— BEGIN PROVIDED MATERIAL —
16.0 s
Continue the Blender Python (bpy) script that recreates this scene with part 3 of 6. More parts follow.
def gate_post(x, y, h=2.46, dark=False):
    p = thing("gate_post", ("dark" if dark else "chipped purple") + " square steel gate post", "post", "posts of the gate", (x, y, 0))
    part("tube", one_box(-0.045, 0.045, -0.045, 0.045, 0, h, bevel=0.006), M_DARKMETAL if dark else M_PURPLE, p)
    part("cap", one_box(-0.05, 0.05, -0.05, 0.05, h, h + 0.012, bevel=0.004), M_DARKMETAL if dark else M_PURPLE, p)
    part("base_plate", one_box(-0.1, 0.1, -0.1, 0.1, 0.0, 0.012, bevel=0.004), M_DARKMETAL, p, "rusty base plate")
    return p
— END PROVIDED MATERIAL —
— BEGIN PROVIDED MATERIAL —
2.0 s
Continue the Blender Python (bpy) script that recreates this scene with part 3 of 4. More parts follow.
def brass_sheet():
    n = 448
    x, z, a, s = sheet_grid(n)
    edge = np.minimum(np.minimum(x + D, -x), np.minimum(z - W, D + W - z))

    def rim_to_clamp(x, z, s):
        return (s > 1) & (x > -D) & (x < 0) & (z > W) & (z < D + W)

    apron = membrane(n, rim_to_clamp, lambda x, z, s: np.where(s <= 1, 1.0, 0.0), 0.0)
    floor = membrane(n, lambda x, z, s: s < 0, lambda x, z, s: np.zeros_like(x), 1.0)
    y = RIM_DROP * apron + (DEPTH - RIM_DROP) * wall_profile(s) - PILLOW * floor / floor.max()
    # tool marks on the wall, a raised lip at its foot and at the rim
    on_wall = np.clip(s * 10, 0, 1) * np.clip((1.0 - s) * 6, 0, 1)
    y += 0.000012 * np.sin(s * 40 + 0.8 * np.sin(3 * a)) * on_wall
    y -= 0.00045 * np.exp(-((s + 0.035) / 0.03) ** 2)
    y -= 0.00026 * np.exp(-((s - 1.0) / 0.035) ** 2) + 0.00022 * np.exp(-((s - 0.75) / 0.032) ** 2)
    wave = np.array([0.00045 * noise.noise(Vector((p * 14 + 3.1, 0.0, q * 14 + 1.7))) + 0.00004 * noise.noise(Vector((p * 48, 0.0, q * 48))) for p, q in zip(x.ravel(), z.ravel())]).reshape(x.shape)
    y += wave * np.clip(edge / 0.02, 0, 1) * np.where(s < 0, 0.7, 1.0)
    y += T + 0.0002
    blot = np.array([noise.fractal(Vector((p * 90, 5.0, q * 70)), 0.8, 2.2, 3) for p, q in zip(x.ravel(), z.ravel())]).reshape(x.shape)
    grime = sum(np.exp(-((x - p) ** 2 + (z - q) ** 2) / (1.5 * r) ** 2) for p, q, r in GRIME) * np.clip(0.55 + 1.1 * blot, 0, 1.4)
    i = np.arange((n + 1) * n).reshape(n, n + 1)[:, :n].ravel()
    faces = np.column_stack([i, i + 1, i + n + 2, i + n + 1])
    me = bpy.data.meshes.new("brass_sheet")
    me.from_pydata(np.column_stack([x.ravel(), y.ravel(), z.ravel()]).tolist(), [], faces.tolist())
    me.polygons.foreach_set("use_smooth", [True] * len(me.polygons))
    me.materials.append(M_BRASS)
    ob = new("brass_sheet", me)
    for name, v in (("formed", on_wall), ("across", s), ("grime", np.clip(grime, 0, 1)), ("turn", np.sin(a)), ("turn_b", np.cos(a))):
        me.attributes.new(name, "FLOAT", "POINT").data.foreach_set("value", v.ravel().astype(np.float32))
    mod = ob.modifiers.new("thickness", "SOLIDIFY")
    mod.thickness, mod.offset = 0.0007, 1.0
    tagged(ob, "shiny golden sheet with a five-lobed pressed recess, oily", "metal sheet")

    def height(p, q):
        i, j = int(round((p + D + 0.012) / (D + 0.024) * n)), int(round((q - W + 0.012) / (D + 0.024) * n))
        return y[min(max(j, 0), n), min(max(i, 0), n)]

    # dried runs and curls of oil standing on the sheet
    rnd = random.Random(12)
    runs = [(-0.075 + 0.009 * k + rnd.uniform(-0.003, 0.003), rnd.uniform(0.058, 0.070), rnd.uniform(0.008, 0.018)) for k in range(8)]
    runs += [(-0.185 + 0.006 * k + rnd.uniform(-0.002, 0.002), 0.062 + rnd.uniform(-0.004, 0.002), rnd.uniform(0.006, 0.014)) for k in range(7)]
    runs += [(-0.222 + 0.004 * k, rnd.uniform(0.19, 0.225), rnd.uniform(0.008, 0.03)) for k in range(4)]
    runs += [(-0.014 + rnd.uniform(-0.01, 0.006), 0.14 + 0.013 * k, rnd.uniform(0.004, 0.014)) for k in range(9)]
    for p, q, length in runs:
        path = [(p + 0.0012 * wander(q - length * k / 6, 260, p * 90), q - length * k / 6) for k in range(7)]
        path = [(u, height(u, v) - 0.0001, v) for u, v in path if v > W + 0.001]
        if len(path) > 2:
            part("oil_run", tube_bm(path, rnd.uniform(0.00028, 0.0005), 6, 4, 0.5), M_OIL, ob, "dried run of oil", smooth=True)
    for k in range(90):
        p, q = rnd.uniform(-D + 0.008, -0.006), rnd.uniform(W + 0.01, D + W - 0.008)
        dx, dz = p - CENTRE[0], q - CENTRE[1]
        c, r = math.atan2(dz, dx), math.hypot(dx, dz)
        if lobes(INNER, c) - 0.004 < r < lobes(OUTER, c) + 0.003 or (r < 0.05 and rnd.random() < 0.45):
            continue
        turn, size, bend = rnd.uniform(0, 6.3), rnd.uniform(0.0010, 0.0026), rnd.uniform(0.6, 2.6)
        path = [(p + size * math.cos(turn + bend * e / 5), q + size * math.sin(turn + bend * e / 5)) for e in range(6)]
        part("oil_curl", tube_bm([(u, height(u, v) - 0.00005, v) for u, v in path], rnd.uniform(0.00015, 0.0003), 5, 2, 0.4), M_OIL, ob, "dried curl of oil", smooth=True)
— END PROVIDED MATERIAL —
— BEGIN PROVIDED MATERIAL —
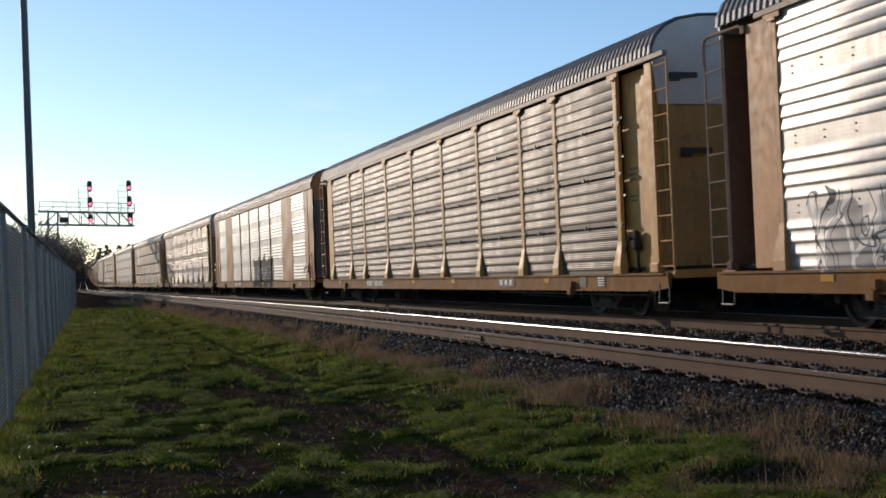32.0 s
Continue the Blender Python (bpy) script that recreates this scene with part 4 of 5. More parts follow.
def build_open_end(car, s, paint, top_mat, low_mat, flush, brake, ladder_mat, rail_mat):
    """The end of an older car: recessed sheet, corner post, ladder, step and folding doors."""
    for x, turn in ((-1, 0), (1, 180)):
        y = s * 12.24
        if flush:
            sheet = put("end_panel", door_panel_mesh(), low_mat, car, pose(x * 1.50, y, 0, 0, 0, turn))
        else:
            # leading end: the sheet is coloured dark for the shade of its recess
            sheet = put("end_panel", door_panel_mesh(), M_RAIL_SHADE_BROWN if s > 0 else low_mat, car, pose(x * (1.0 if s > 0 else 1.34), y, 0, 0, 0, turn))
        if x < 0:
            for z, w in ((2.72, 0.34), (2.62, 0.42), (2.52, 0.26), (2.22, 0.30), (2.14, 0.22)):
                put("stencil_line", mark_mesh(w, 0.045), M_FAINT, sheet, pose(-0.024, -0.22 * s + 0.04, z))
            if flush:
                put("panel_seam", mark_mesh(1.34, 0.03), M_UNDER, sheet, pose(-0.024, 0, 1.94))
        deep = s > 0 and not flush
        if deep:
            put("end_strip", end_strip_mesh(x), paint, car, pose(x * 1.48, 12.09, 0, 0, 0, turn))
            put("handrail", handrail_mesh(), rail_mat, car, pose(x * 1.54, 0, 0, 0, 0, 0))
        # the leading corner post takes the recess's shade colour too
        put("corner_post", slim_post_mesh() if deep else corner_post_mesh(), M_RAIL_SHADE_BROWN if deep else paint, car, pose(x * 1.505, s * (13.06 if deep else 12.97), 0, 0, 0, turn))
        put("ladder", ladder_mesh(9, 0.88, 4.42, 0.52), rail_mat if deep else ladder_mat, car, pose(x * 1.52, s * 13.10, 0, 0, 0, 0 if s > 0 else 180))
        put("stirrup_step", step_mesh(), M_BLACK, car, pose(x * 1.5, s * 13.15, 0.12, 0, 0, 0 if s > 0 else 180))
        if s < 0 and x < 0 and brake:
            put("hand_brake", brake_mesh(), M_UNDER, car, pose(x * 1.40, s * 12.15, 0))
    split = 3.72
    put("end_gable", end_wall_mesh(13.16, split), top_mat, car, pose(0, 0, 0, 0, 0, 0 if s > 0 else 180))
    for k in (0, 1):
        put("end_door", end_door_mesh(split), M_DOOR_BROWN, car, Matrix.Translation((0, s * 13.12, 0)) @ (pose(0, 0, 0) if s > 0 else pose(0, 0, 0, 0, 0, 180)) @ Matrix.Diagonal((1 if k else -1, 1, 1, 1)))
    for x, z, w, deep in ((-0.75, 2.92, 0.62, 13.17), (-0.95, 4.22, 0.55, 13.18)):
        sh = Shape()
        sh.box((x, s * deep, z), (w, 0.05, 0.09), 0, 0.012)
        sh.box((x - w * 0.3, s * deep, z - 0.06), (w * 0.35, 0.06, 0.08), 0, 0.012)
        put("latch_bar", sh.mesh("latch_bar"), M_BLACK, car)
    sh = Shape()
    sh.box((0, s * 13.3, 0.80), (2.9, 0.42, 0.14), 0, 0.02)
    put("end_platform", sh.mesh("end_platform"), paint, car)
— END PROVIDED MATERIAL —
WORK TO DO
Show every line from the entries above in which the word "that" appears.

ANSWER IN FULL
Continue the Blender Python (bpy) script that recreates this scene with part 3 of 6. More parts follow.
Continue the Blender Python (bpy) script that recreates this scene with part 3 of 4. More parts follow.
Continue the Blender Python (bpy) script that recreates this scene with part 4 of 5. More parts follow.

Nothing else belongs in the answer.